Problem requirements =>
Restate the data exactly as given and keep the pictures out.

Data extract =>
□ □ □ □ □ □ □

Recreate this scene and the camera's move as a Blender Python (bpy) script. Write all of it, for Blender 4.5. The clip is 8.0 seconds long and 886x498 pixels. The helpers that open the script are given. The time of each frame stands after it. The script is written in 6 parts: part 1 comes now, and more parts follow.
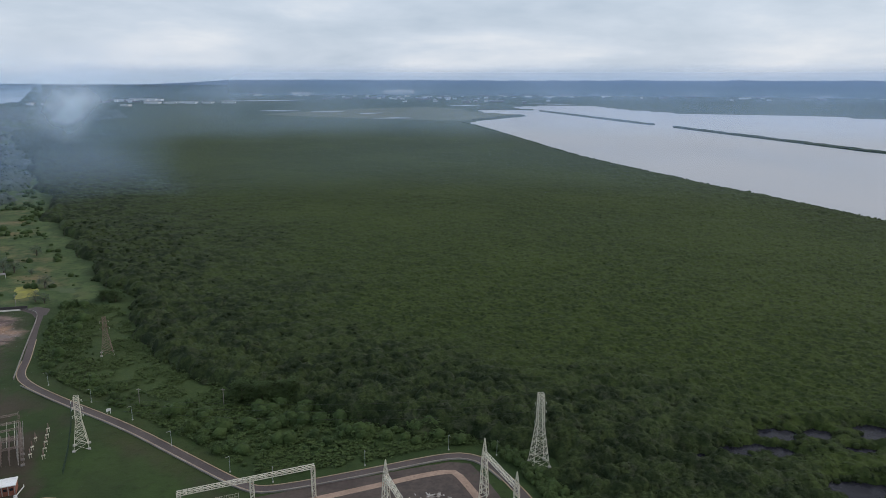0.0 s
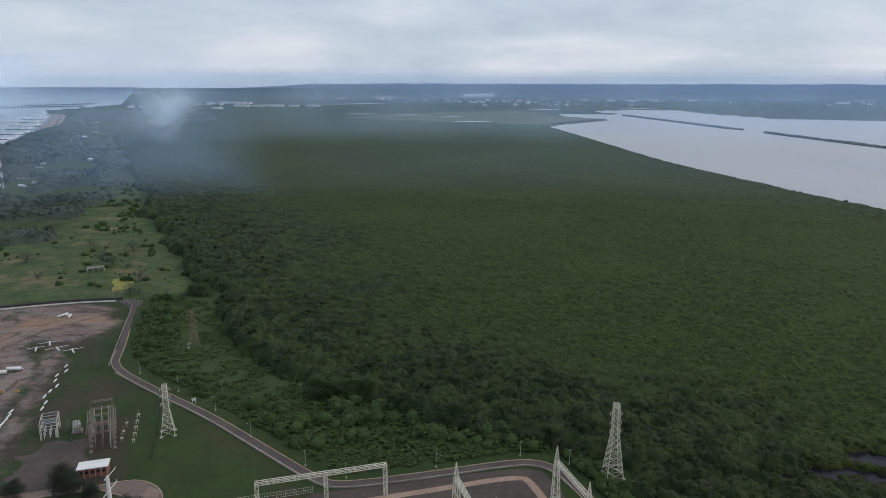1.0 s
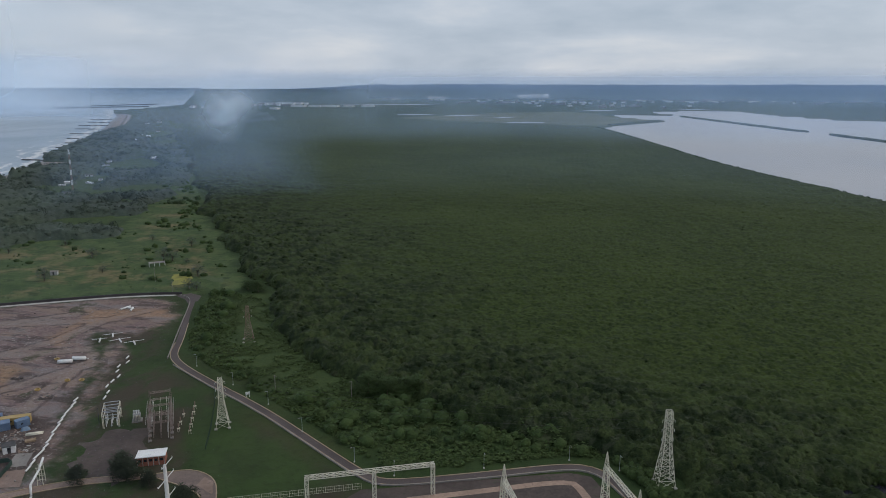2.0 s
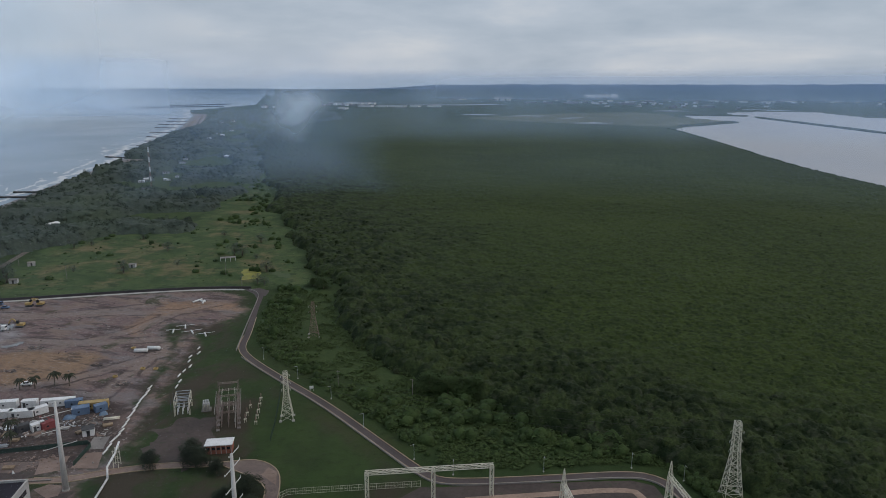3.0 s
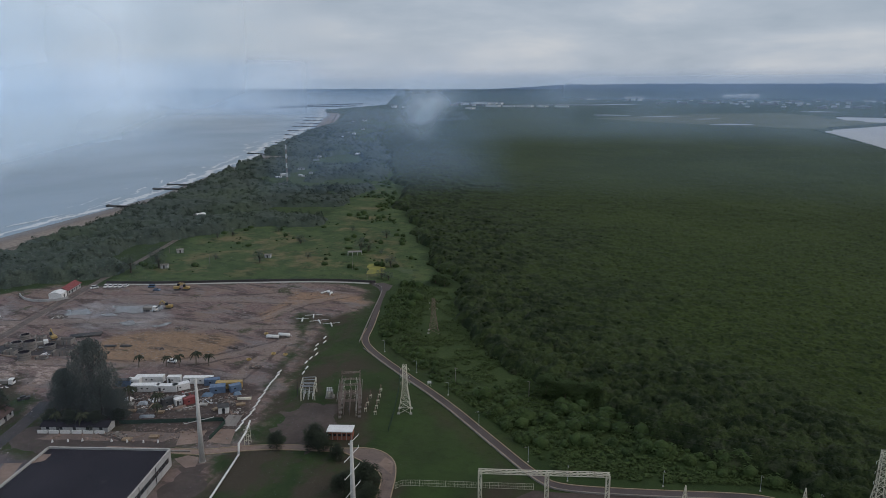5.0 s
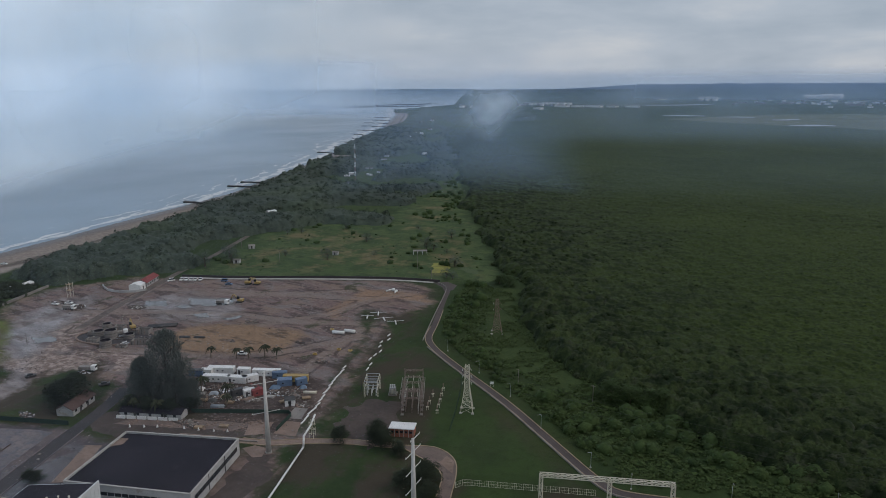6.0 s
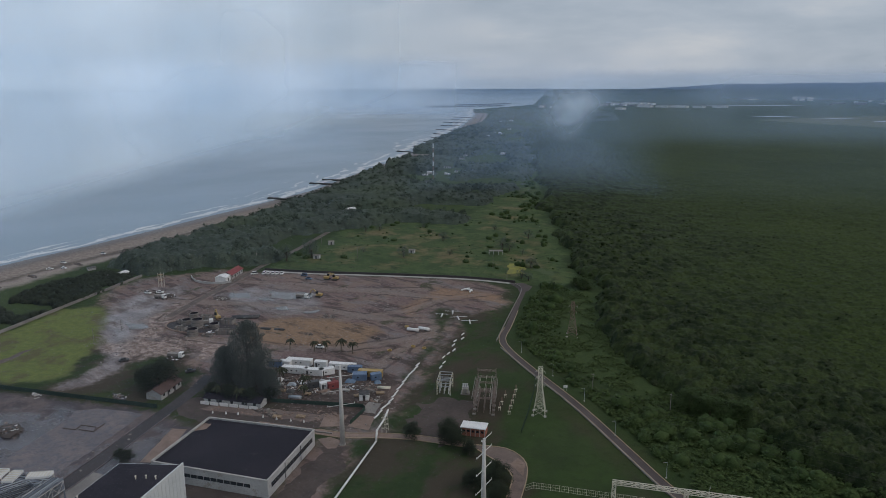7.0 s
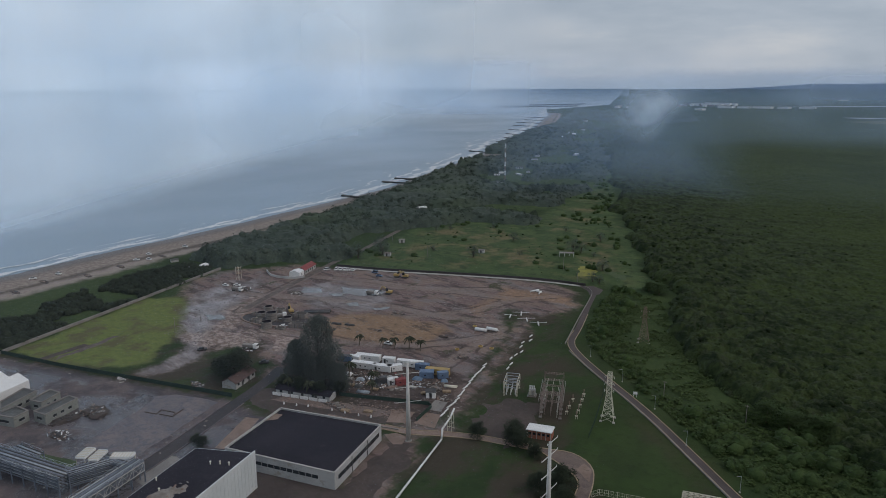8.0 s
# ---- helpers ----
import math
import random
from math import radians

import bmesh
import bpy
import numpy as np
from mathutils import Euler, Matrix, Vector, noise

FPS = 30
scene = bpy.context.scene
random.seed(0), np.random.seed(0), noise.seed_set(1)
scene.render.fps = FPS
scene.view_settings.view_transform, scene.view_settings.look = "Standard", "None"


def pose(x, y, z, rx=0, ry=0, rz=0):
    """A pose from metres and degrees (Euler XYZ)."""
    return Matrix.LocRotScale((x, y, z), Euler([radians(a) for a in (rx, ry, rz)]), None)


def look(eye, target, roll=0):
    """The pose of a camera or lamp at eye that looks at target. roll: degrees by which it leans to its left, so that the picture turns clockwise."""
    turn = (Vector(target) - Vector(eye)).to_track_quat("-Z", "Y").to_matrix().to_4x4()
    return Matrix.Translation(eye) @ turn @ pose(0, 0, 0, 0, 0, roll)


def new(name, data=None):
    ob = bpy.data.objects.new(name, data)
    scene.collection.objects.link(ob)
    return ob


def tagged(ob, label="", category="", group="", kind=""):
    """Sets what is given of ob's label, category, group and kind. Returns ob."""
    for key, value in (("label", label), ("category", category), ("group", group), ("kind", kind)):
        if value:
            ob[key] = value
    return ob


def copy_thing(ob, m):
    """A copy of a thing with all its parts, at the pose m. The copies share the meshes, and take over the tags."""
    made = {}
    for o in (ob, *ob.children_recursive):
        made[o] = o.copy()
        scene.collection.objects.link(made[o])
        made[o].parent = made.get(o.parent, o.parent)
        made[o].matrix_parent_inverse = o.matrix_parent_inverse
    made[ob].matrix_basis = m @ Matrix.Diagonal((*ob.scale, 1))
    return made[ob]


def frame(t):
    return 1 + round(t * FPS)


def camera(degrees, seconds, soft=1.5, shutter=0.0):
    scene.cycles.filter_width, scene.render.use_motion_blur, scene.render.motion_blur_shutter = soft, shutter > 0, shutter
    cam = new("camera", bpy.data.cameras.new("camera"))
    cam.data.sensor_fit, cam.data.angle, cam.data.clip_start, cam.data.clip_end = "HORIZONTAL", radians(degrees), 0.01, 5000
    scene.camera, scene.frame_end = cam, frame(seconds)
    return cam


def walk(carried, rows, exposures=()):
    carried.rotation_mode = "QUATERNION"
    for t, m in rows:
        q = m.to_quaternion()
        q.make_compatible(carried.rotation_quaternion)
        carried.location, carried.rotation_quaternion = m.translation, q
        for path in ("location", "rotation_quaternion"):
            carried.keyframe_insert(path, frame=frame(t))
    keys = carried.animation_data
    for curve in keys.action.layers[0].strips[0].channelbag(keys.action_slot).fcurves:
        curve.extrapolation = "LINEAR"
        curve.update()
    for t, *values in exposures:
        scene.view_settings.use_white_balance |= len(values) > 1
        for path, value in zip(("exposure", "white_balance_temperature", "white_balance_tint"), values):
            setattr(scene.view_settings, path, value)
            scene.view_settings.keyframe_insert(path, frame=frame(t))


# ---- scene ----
# ---------------------------------------------------------------- camera
EYE_Z = 120.0
cam = camera(64.18, 8.0, soft=0.6)


def turn_row(yaw, pitch, roll):
    return pose(0, 0, EYE_Z, 90 + pitch, 0, yaw) @ pose(0, 0, 0, 0, 0, roll)


PATH = [
    (0.0, turn_row(0.0, -13.215, 0.167)),
    (0.5, turn_row(4.169, -13.045, 0.151)),
    (1.0, turn_row(6.359, -12.949, 0.168)),
    (2.5, turn_row(13.188, -12.906, 0.105)),
    (3.0, turn_row(15.88, -12.897, 0.076)),
    (3.5, turn_row(18.271, -12.897, 0.03)),
    (4.0, turn_row(20.661, -12.888, 0.02)),
    (4.5, turn_row(23.261, -12.896, -0.015)),
    (6.0, turn_row(31.366, -12.877, -0.18)),
    (6.5, turn_row(34.175, -12.871, -0.175)),
    (7.0, turn_row(37.674, -12.88, -0.19)),
    (7.5, turn_row(40.466, -12.889, -0.12)),
    (8.0, turn_row(43.473, -12.874, -0.13)),
]
EXPOSURES = [(0.0, 0.27), (0.5, 0.24), (1.0, 0.2), (2.5, -0.1), (3.0, -0.14), (4.5, -0.17), (6.0, -0.25), (8.0, -0.3)]
walk(cam, PATH, EXPOSURES)

# ---------------------------------------------------------------- world, sun
SUN_ELEVATION, SUN_ROTATION = radians(38), radians(70)
world = bpy.data.worlds.new("overcast_sky")
scene.world = world
world.use_nodes = True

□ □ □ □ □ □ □

Exercise response =>
Recreate this scene and the camera's move as a Blender Python (bpy) script. Write all of it, for Blender 4.5. The clip is 8.0 seconds long and 886x498 pixels. The helpers that open the script are given. The time of each frame stands after it. The script is written in 6 parts: part 1 comes now, and more parts follow.
0.0 s
1.0 s
2.0 s
3.0 s
5.0 s
6.0 s
7.0 s
8.0 s
# ---- helpers ----
import math
import random
from math import radians

import bmesh
import bpy
import numpy as np
from mathutils import Euler, Matrix, Vector, noise

FPS = 30
scene = bpy.context.scene
random.seed(0), np.random.seed(0), noise.seed_set(1)
scene.render.fps = FPS
scene.view_settings.view_transform, scene.view_settings.look = "Standard", "None"


def pose(x, y, z, rx=0, ry=0, rz=0):
    """A pose from metres and degrees (Euler XYZ)."""
    return Matrix.LocRotScale((x, y, z), Euler([radians(a) for a in (rx, ry, rz)]), None)


def look(eye, target, roll=0):
    """The pose of a camera or lamp at eye that looks at target. roll: degrees by which it leans to its left, so that the picture turns clockwise."""
    turn = (Vector(target) - Vector(eye)).to_track_quat("-Z", "Y").to_matrix().to_4x4()
    return Matrix.Translation(eye) @ turn @ pose(0, 0, 0, 0, 0, roll)


def new(name, data=None):
    ob = bpy.data.objects.new(name, data)
    scene.collection.objects.link(ob)
    return ob


def tagged(ob, label="", category="", group="", kind=""):
    """Sets what is given of ob's label, category, group and kind. Returns ob."""
    for key, value in (("label", label), ("category", category), ("group", group), ("kind", kind)):
        if value:
            ob[key] = value
    return ob


def copy_thing(ob, m):
    """A copy of a thing with all its parts, at the pose m. The copies share the meshes, and take over the tags."""
    made = {}
    for o in (ob, *ob.children_recursive):
        made[o] = o.copy()
        scene.collection.objects.link(made[o])
        made[o].parent = made.get(o.parent, o.parent)
        made[o].matrix_parent_inverse = o.matrix_parent_inverse
    made[ob].matrix_basis = m @ Matrix.Diagonal((*ob.scale, 1))
    return made[ob]


def frame(t):
    return 1 + round(t * FPS)


def camera(degrees, seconds, soft=1.5, shutter=0.0):
    scene.cycles.filter_width, scene.render.use_motion_blur, scene.render.motion_blur_shutter = soft, shutter > 0, shutter
    cam = new("camera", bpy.data.cameras.new("camera"))
    cam.data.sensor_fit, cam.data.angle, cam.data.clip_start, cam.data.clip_end = "HORIZONTAL", radians(degrees), 0.01, 5000
    scene.camera, scene.frame_end = cam, frame(seconds)
    return cam


def walk(carried, rows, exposures=()):
    carried.rotation_mode = "QUATERNION"
    for t, m in rows:
        q = m.to_quaternion()
        q.make_compatible(carried.rotation_quaternion)
        carried.location, carried.rotation_quaternion = m.translation, q
        for path in ("location", "rotation_quaternion"):
            carried.keyframe_insert(path, frame=frame(t))
    keys = carried.animation_data
    for curve in keys.action.layers[0].strips[0].channelbag(keys.action_slot).fcurves:
        curve.extrapolation = "LINEAR"
        curve.update()
    for t, *values in exposures:
        scene.view_settings.use_white_balance |= len(values) > 1
        for path, value in zip(("exposure", "white_balance_temperature", "white_balance_tint"), values):
            setattr(scene.view_settings, path, value)
            scene.view_settings.keyframe_insert(path, frame=frame(t))


# ---- scene ----
# ---------------------------------------------------------------- camera
EYE_Z = 120.0
cam = camera(64.18, 8.0, soft=0.6)


def turn_row(yaw, pitch, roll):
    return pose(0, 0, EYE_Z, 90 + pitch, 0, yaw) @ pose(0, 0, 0, 0, 0, roll)


PATH = [
    (0.0, turn_row(0.0, -13.215, 0.167)),
    (0.5, turn_row(4.169, -13.045, 0.151)),
    (1.0, turn_row(6.359, -12.949, 0.168)),
    (2.5, turn_row(13.188, -12.906, 0.105)),
    (3.0, turn_row(15.88, -12.897, 0.076)),
    (3.5, turn_row(18.271, -12.897, 0.03)),
    (4.0, turn_row(20.661, -12.888, 0.02)),
    (4.5, turn_row(23.261, -12.896, -0.015)),
    (6.0, turn_row(31.366, -12.877, -0.18)),
    (6.5, turn_row(34.175, -12.871, -0.175)),
    (7.0, turn_row(37.674, -12.88, -0.19)),
    (7.5, turn_row(40.466, -12.889, -0.12)),
    (8.0, turn_row(43.473, -12.874, -0.13)),
]
EXPOSURES = [(0.0, 0.27), (0.5, 0.24), (1.0, 0.2), (2.5, -0.1), (3.0, -0.14), (4.5, -0.17), (6.0, -0.25), (8.0, -0.3)]
walk(cam, PATH, EXPOSURES)

# ---------------------------------------------------------------- world, sun
SUN_ELEVATION, SUN_ROTATION = radians(38), radians(70)
world = bpy.data.worlds.new("overcast_sky")
scene.world = world
world.use_nodes = True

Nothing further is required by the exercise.